While reviewing First Solar’s first quarter earnings, we were surprised by the dramatic rise in receivables on a decline in revenue. The company generated revenue of $418 million, down four percent sequentially, while its accounts receivable balance rose 300 percent, from $60 million to about $180 million. This had a substantial negative effect on the company’s cash flows. Since cash received from customers was down $100 million (25 percent) on a sequential basis, FSLR had net negative cash flows for the quarter. In addition, the company’s tax rate fell from 23 percent in the fourth quarter of 2008 to three percent in Q1 on a one-time Malaysian tax refund. This gave the company a $0.15 boost to its bottom line.
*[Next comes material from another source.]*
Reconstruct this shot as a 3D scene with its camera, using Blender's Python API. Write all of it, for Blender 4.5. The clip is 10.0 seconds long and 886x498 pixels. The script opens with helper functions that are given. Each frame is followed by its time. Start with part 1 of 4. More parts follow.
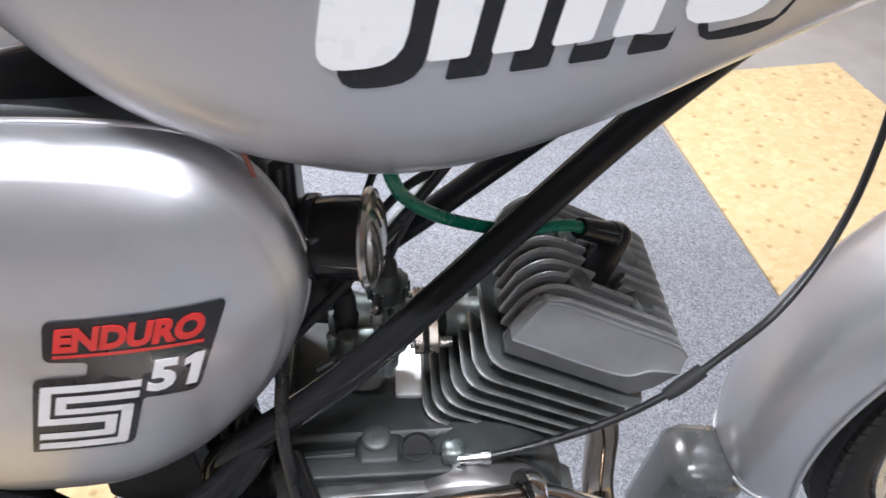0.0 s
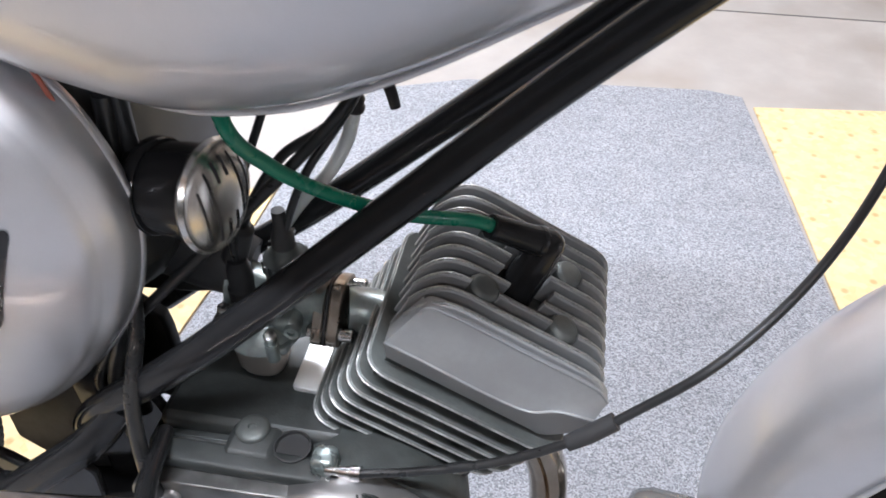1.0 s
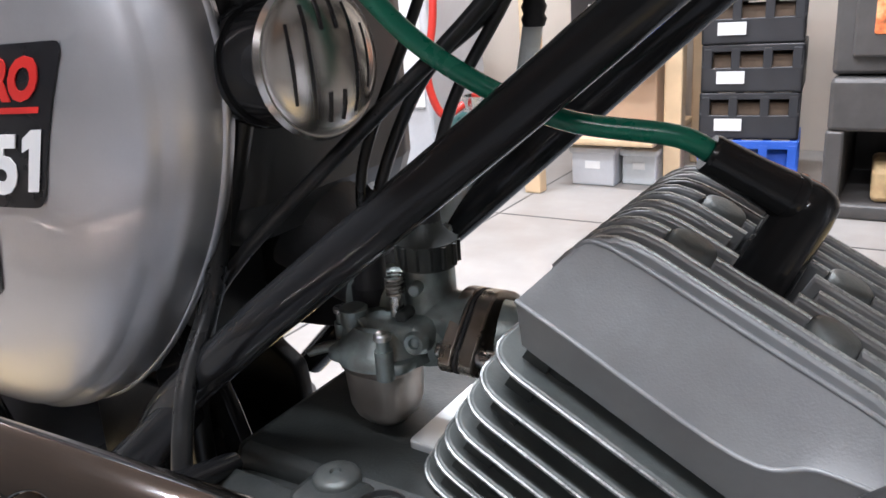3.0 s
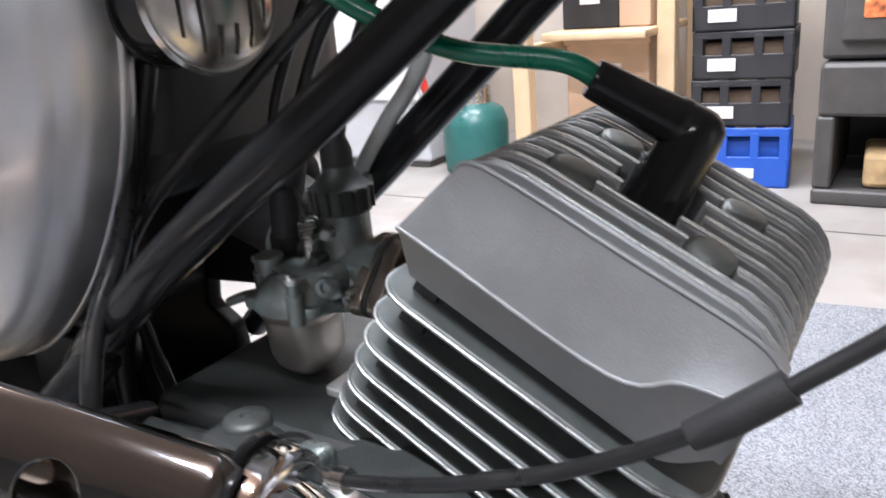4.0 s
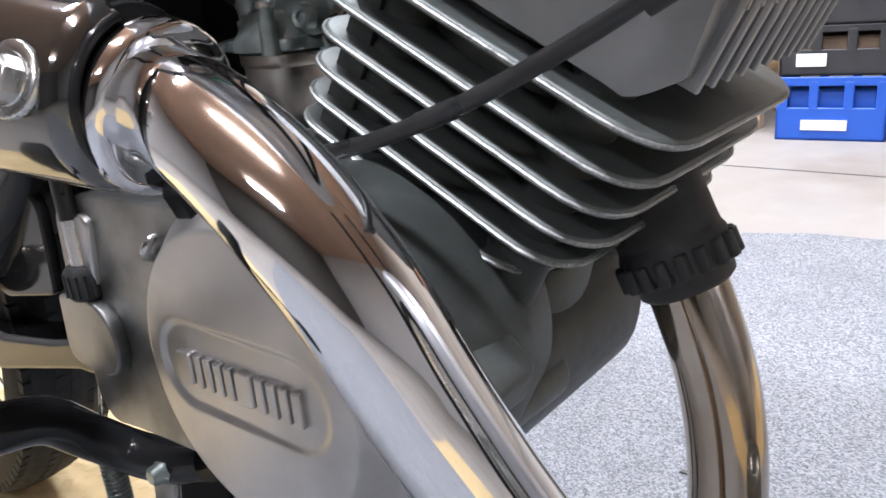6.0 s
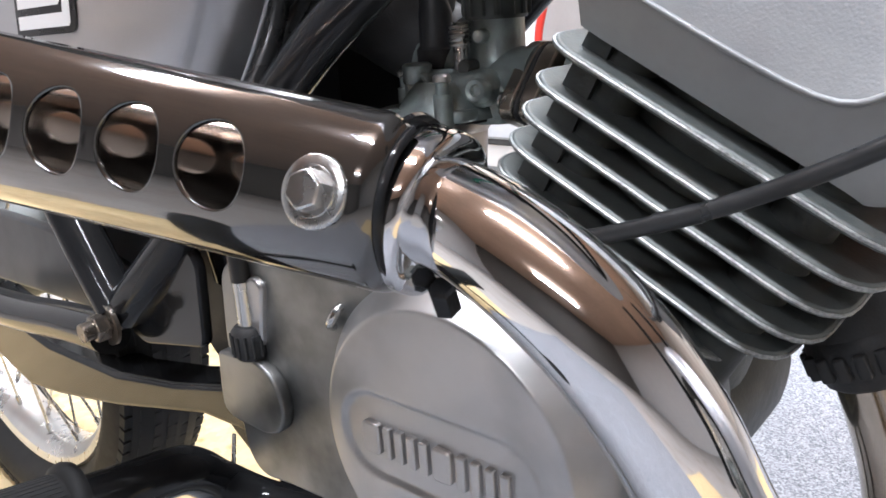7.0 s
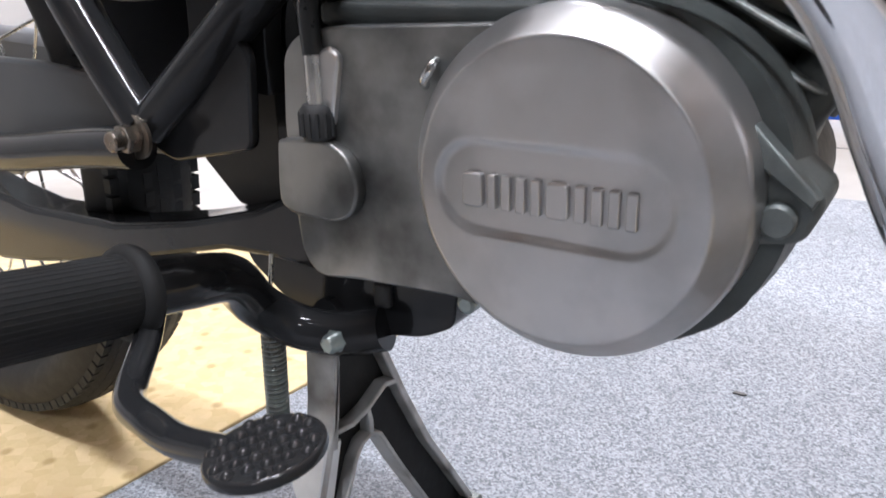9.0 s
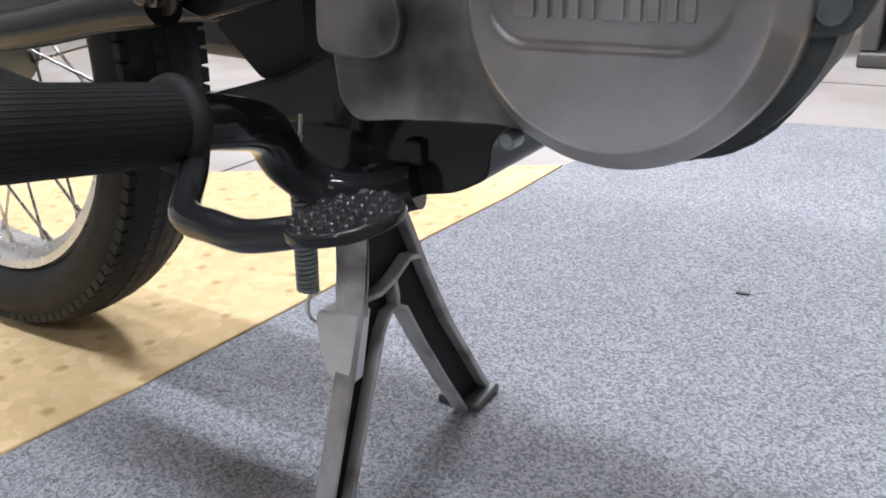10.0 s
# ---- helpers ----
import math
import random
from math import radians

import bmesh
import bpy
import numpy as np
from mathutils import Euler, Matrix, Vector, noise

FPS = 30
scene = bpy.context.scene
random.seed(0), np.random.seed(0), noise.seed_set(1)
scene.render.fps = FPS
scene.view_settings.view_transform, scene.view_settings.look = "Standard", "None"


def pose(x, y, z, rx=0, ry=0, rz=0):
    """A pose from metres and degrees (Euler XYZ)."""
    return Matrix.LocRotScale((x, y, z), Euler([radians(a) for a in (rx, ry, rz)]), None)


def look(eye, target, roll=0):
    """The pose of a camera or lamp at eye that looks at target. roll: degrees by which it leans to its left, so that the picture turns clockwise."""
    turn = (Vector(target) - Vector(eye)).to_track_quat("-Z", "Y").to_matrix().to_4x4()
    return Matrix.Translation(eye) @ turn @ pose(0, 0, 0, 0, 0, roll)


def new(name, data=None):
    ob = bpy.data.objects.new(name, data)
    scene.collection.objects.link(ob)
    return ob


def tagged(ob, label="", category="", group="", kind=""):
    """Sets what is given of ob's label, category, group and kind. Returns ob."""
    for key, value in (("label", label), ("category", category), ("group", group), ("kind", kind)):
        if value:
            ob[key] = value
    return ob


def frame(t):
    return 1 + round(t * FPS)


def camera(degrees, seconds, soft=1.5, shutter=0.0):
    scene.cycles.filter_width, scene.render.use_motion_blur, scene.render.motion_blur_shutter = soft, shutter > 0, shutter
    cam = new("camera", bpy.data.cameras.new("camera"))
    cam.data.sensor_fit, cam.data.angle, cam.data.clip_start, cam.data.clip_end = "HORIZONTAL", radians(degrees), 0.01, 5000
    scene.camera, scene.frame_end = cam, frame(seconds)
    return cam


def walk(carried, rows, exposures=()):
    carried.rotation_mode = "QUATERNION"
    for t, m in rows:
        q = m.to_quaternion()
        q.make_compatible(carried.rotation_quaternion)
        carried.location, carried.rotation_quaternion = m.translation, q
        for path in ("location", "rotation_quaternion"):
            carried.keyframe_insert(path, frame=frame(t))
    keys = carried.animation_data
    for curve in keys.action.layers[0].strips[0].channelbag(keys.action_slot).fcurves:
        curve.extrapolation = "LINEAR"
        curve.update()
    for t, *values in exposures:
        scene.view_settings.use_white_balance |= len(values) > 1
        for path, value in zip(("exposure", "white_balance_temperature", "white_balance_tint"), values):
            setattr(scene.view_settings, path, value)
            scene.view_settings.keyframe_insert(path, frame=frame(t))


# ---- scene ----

First Solar chose to extend the payment terms for its customers from 10 days to 45 days in the most recent quarter, giving the customers more flexibility in light of heightened uncertainty and credit difficulty in the solar industry. As a result, the company’s DSOs nearly tripled in the first quarter of 2009. We see this as evidence that FSLR’s customers are having increasing difficulty obtaining funds and maintaining liquidity, as well as potentially having working capital issues. This dramatic rise in receivables also raises the specter of write-downs and bad debt expense in the future. We also think that the company will burn cash at a faster rate going forward since it is receiving substantially less cash from customers. The company continues to invest in expanding its Malaysian plant capacity and financing large German solar projects, which will require continuous funding.
Though First Solar beat estimates for the first quarter of 2009, we think that it has hit a brick wall based on its receivables soaring 300 percent on a decline in revenues and its bottom line being artificially boosted by a one-time Malaysian tax refund. Because of these issues, we have concerns about the quality of First Solar’s Q1 earnings.